Senior Site Reliability (DevOps) Engineer

Job Description:

Rakuten Group, Inc. is a global leader in internet services and has a diverse ecosystem spanning across e-commerce, fintech, communications and more serving approximately 1.8 billion members worldwide. Founded in Tokyo in 1997, the Group operates in over 30 countries and regions with more than 30,000 employees.

Based in Singapore's Central Business District, Rakuten Asia Pte. Ltd. serves as the regional headquarters for Asia, driving value through areas such as advertising product development, product strategy, and data management to support Rakuten Group's global ecosystem. Learn more at: https://global.rakuten.com/corp/

The Marketing Cloud Platform Department (MCPD) drives Rakuten's marketing product strategy, executes product development, and ensures successful implementation. We empower Rakuten's internal marketing teams by creating engaging, respectful, and cost-efficient marketing platforms that prioritize our customers. Leveraging the Rakuten Ecosystem, we offer comprehensive marketing solutions, including campaign management, multichannel communication, and personalization. As a team of over 150 experts across Japan, India, and Singapore, we pride ourselves on being a technology-driven organization that shares knowledge within the Rakuten Tech community.

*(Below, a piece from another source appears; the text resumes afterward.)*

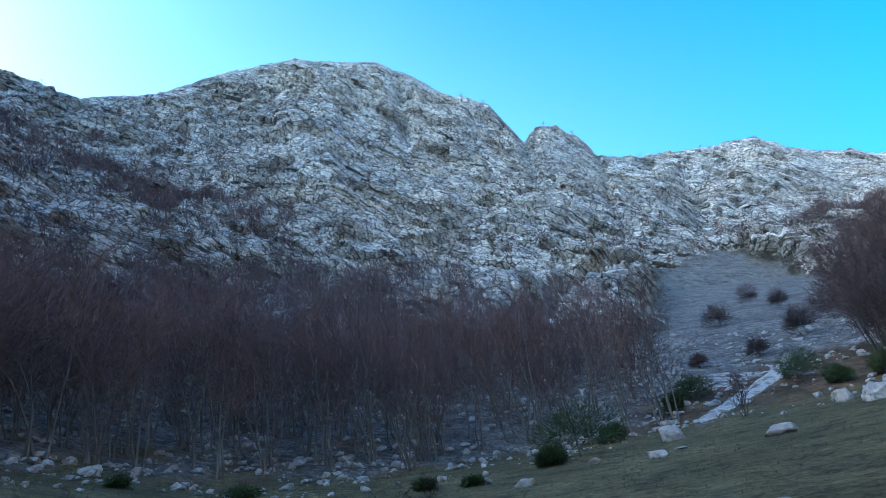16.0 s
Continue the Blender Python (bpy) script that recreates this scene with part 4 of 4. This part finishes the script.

As an Senior Site Reliability (DevOps) Engineer in MCPD, you will drive operational excellence by implementing best practices in observability, incident management, and automation. This role bridges engineering and operations, requiring both strong technical expertise and people management skills to build and maintain highly available systems that serve millions of Rakuten's customers globally.

Main Responsibilities:

  • Define and drive SRE strategy, including SLO/SLI frameworks, error budgets, and reliability targets aligned with business objectives and customer expectations

  • Establish and improve incident management processes, including on-call rotations, escalation procedures, and blameless post-mortem practices to minimize MTTR and prevent recurring issues

  • Collaborate with development teams to embed reliability practices into the software development lifecycle, advocating for design reviews, chaos engineering, and production readiness reviews

  • Design and implement comprehensive observability solutions (monitoring, logging, tracing, alerting) to provide actionable insights into system health and performance

  • Drive automation initiatives to reduce toil, improve deployment reliability, and enable self-service capabilities for engineering teams

  • Partner with Architecture and Platform teams to ensure infrastructure decisions support scalability, fault tolerance, and cost optimization goals

  • Manage capacity planning and performance optimization for critical marketing platforms handling high-volume campaign executions and real-time personalization

  • Report on reliability metrics, incident trends, and operational health to leadership, translating technical insights into business impact assessments

Required Qualifications:

  • 8+ years of experience in software engineering, DevOps, or site reliability engineering, with at least 3 years in a people management role

  • Proven track record of building and leading high-performing SRE or platform engineering teams in a distributed, multi-timezone environment

  • Deep expertise in cloud platforms (GCP preferred, AWS/Azure acceptable) including compute, networking, storage, and managed services

  • Strong knowledge of containerization and orchestration technologies (Kubernetes, Docker) and Infrastructure as Code (Terraform, Ansible)

  • Hands-on experience with observability tools and practices (Prometheus, Grafana, Datadog, ELK Stack, or similar) and defining meaningful SLOs/SLIs

  • Experience with CI/CD pipelines, deployment strategies (blue-green, canary), and release engineering best practices

  • Strong programming/scripting skills in languages such as Python, Go, or Java for automation and tooling development

  • Excellent communication skills with the ability to collaborate effectively across engineering, product, and business stakeholders

  • Strong incident management experience with demonstrated ability to lead high-pressure situations calmly and effectively

Rakuten is an equal opportunities employer and welcomes applications regardless of sex, marital status, ethnic origin, sexual orientation, religious belief, or age.